The Organisation of the Petroleum Exporting Countries (OPEC) has highlighted the significant impact of Dangote Petroleum Refinery’s operations on the Premium Motor Spirit (PMS) market, particularly in Europe. According to OPEC’s latest report, the growing production capacity at the Dangote refinery is reshaping the international gasoline market by reducing the need for petroleum product imports from Europe to Nigeria.
The report emphasized that the ongoing operational ramp-up at the Dangote refinery, along with its growing gasoline exports, is likely to put additional pressure on the European gasoline market.
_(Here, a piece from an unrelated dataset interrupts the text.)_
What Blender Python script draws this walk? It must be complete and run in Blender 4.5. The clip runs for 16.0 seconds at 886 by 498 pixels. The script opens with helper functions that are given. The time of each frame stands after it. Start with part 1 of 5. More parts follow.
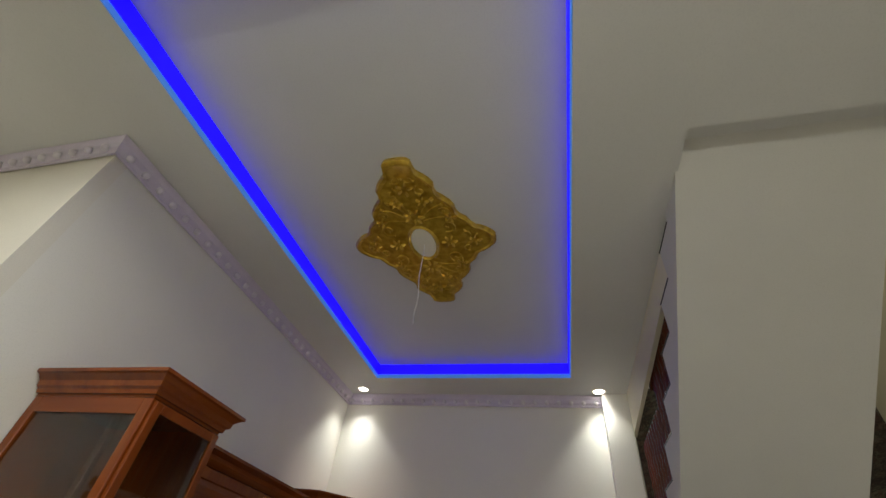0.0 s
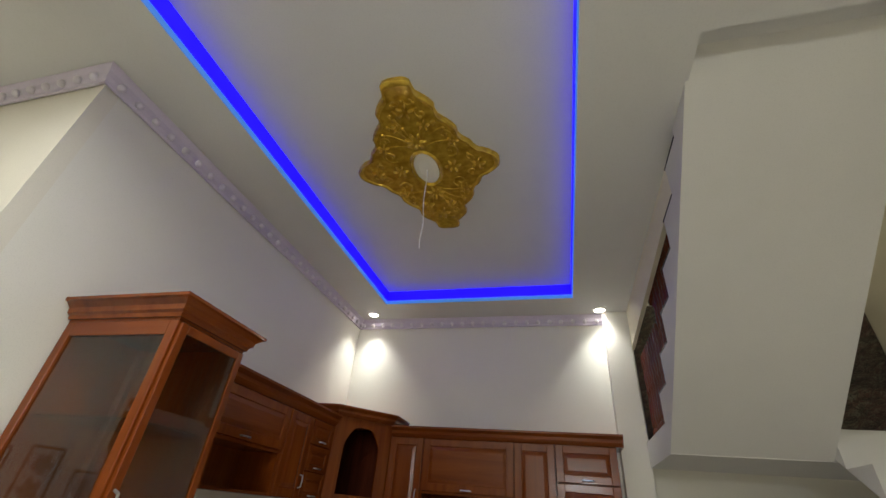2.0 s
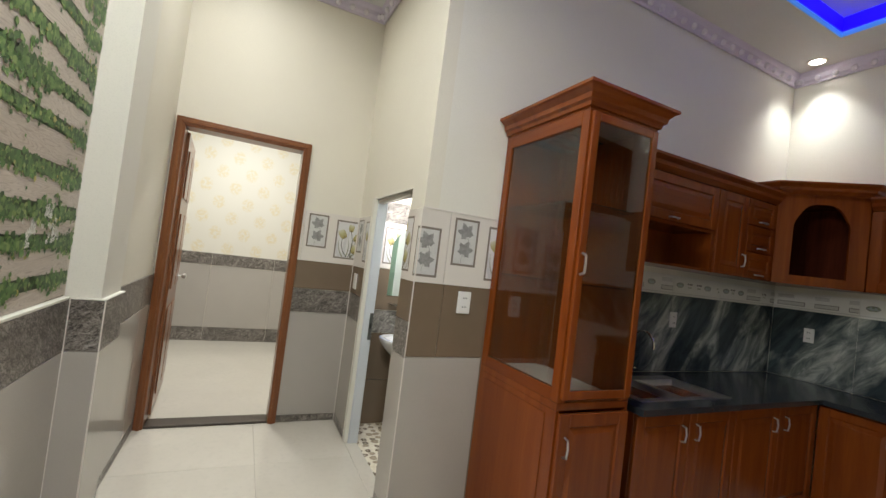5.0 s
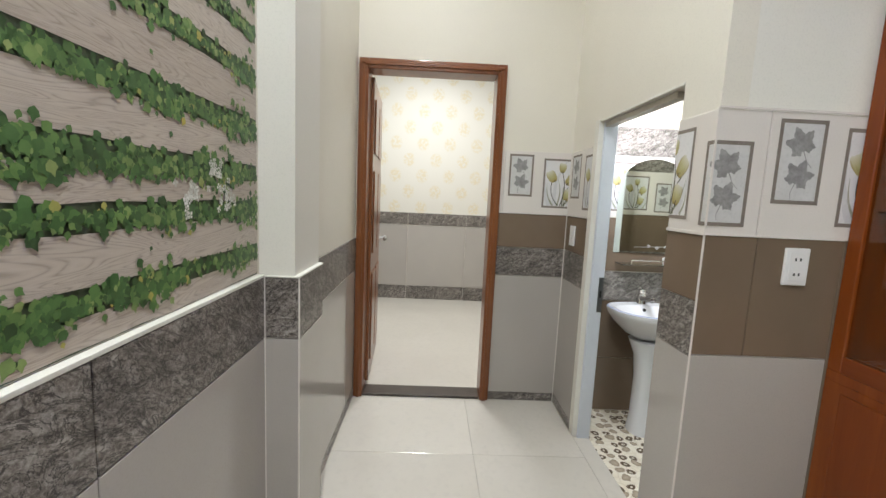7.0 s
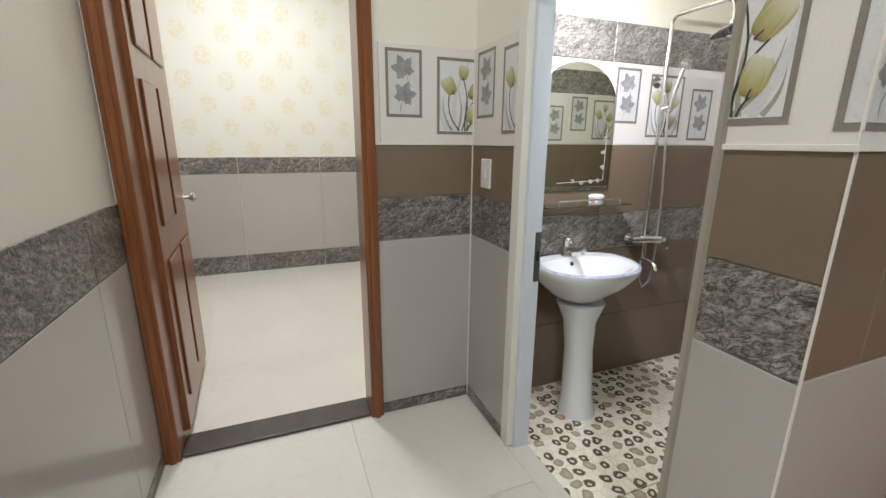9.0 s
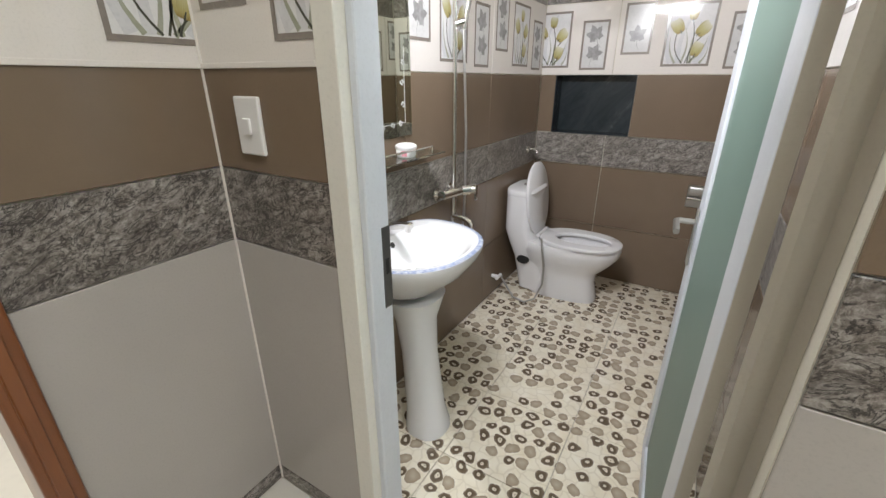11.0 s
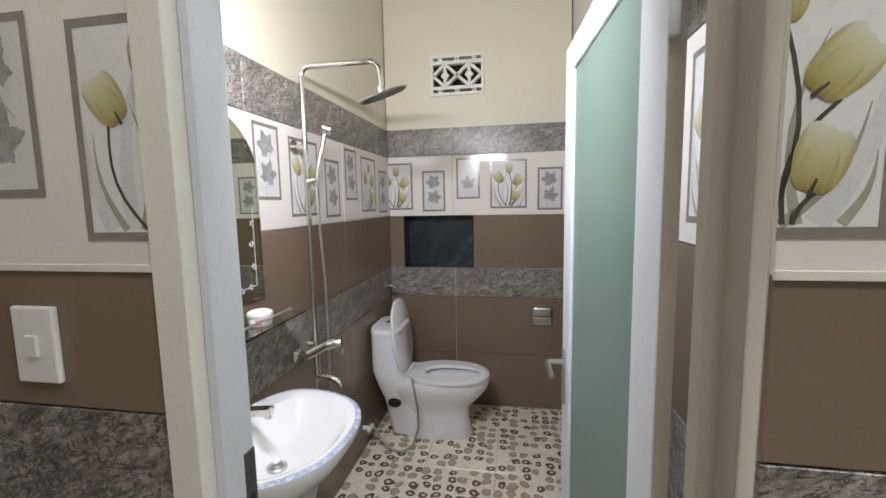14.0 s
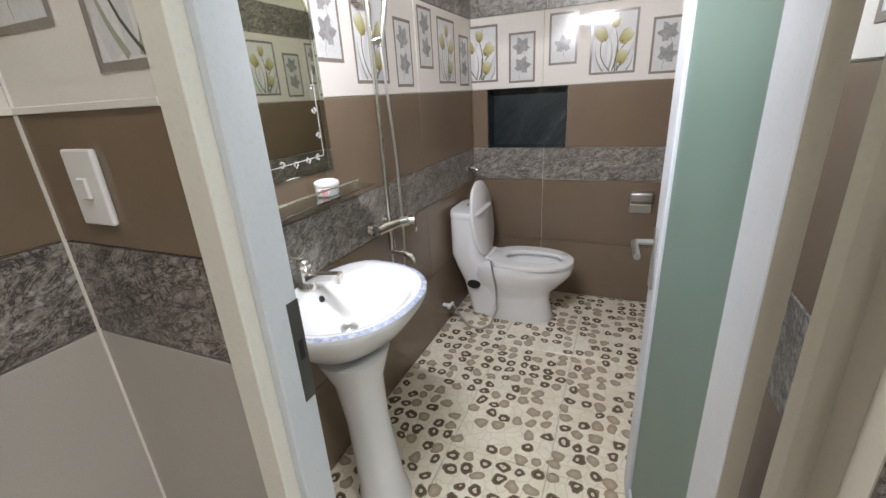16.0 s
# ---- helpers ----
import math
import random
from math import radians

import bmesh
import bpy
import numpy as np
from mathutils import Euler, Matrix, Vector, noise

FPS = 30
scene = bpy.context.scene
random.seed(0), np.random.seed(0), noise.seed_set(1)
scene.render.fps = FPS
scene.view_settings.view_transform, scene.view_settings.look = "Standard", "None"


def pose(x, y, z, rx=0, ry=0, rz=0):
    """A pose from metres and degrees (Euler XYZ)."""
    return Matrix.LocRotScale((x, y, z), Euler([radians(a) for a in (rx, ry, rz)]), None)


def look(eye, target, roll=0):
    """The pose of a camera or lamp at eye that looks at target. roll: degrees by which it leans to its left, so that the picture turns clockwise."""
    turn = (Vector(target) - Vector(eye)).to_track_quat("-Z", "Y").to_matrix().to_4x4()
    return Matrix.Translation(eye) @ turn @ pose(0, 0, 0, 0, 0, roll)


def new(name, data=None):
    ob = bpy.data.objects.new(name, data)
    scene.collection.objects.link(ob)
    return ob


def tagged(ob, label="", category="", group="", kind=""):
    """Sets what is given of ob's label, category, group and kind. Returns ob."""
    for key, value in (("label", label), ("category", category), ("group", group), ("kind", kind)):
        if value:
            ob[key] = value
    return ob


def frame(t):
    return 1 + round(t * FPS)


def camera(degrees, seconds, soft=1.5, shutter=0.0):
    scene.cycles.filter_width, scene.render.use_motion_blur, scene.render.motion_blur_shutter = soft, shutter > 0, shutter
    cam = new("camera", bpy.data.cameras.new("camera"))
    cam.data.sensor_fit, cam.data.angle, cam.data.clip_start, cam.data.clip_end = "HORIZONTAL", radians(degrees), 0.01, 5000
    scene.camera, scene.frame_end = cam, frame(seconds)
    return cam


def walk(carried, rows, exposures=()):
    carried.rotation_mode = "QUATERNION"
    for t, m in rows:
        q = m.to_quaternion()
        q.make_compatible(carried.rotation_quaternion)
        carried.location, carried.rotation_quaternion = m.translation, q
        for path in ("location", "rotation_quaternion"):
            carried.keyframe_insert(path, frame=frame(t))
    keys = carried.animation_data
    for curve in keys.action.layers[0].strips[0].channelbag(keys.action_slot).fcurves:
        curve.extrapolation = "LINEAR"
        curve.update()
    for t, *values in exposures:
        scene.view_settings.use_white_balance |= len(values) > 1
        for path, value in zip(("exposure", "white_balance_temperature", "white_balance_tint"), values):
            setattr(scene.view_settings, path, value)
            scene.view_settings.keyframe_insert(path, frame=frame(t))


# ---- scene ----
cam = camera(93.3, 16.0)
# seconds, stops, kelvin, tint of the carried camera's own metering
EXPOSURES = [
    (0.0, -0.42, 6500, 6), (1.0, -0.26, 6500, 6), (2.0, -0.08, 6500, 6), (3.5, 0.06, 6450, 6), (5.0, 0.0, 6400, 7), (7.5, 0.13, 5950, 9), (8.2, 0.10, 5950, 9),
    (10.5, 0.20, 6150, 9), (11.0, 0.26, 6150, 9), (12.0, 0.26, 6150, 10), (13.5, -0.08, 6100, 11), (14.0, -0.08, 6100, 11), (15.0, 0.18, 6150, 11), (16.0, 0.20, 6100, 10),
]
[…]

This, in turn, is expected to create new challenges in adjusting gasoline flows and finding alternative markets for the surplus volumes.
As Nigeria continues to produce more gasoline domestically, having previously relied heavily on imports to meet its fuel demands, this increased supply will likely free up gasoline volumes in international markets. OPEC predicts that the redistribution of these extra volumes will necessitate the search for new destinations for the exported gasoline.
In the fourth quarter of 2024, OPEC noted that oil product imports, including gasoline, declined significantly, contributing to an improved outlook for Nigeria’s external sector.
Dangote Refinery, located in Lekki, Lagos, with a production capacity of 650,000 barrels per day, began rolling out PMS on September 15, 2024. This marked a major milestone for Nigeria’s oil and gas sector. The refinery continues to ramp up production to meet both domestic and international petrol demands.
In November 2024, Dangote reduced its ex-depot price of petrol to N899.50 per litre, a move that prompted the Nigerian National Petroleum Company (NNPC) to lower its own PMS price to N965 per litre. As a result, petrol prices in Nigeria now range from N935 to N1,100 per litre across the country.